Miles Molan, Phoebe Pryce, Theo Fraser Steele, Olivia Darnley and Freddie Gaminara in A Single Man.
Miles Molan, Phoebe Pryce, Theo Fraser Steele, Olivia Darnley and Freddie Gaminara in A Single Man. Photograph: Mitzi de Margary

They are connected by George’s overarching narrative along with two accompanying figures representing out-of-body observers but this all stalls the drama. Where Tom Ford’s movie adaptation used film-friendly voiceover, here the device simply sounds as if big chunks of the novel are being read aloud, with too little dramatisation in between, certainly in the first half.

Fraser Steele’s tone is amusingly wry but the comic inflections lend his narration an emotionally glazed feel, his occasional tears coming in abrupt starts and stops.

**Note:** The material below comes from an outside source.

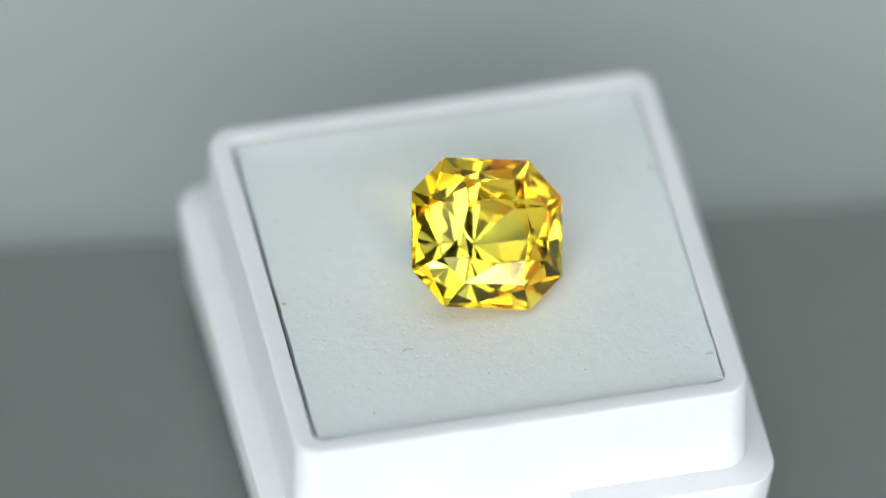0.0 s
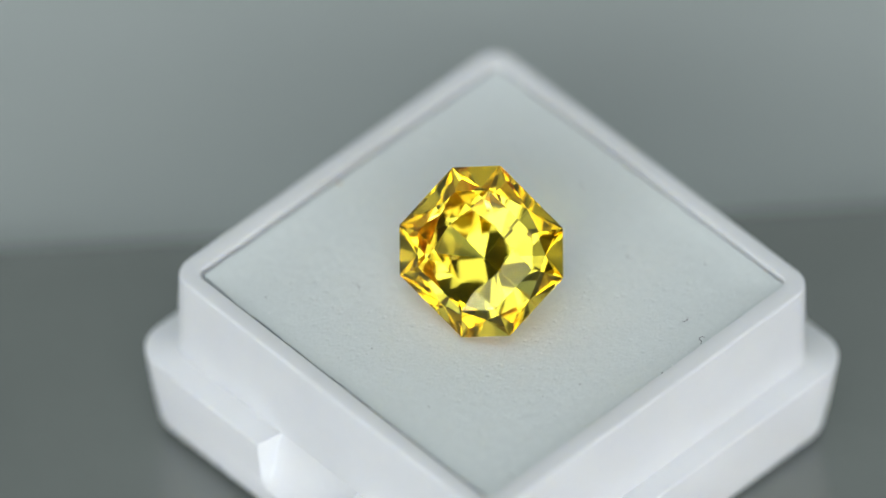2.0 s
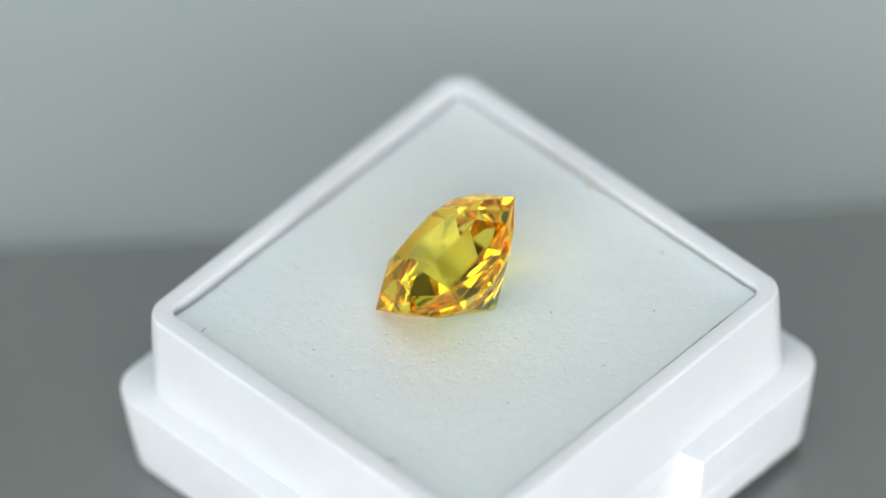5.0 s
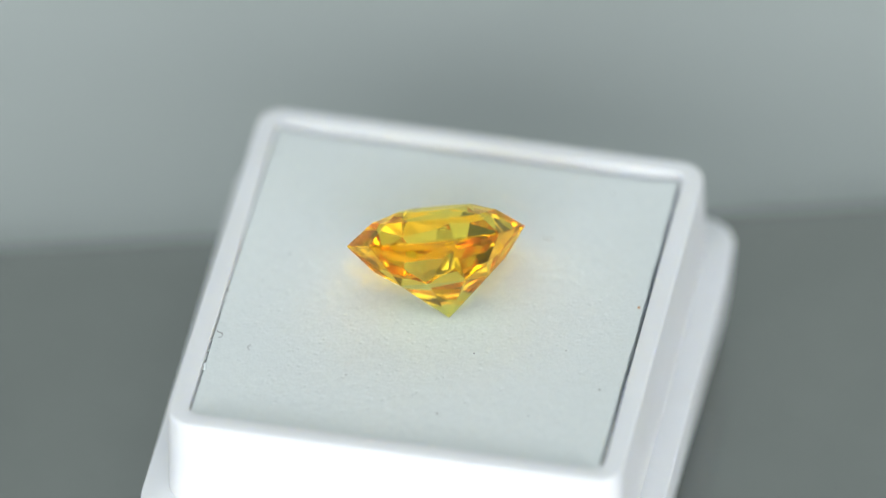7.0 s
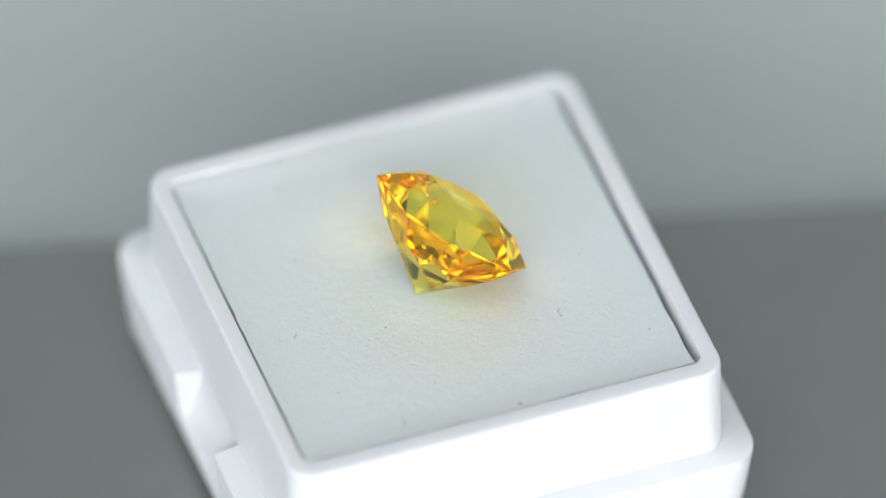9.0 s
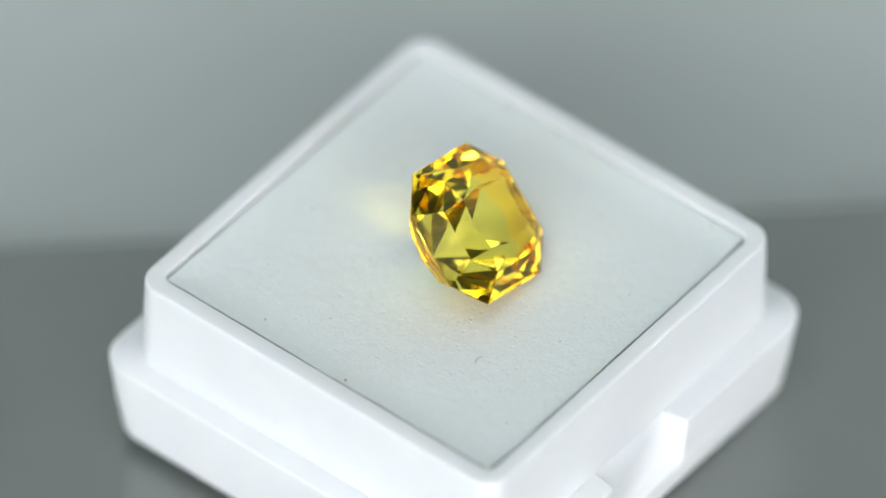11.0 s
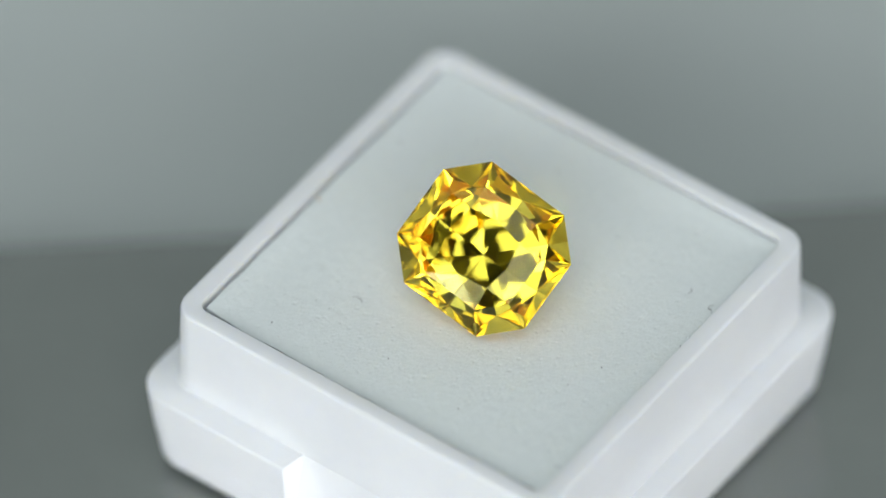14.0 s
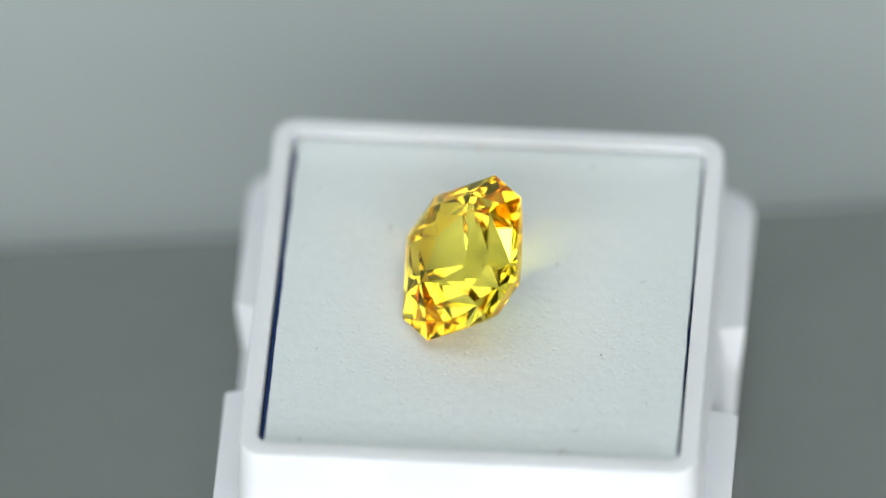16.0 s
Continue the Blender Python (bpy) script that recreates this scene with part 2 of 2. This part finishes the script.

There is plenty of style, just as in Ford’s film: Caitlin Abbott’s set design is clean and gestural; Beth Duke’s sound design evokes images through thrashing waves or toilet flushes.

And Fraser Steele certainly looks the part – a lonely outsider, his smart suit a form of armour – and Isherwood’s observations and arguments offer food for thought. Some drama blooms in a scene between George and Charley (Olivia Darnley, excellent), but none of it brings the intensity and depth of feeling it should.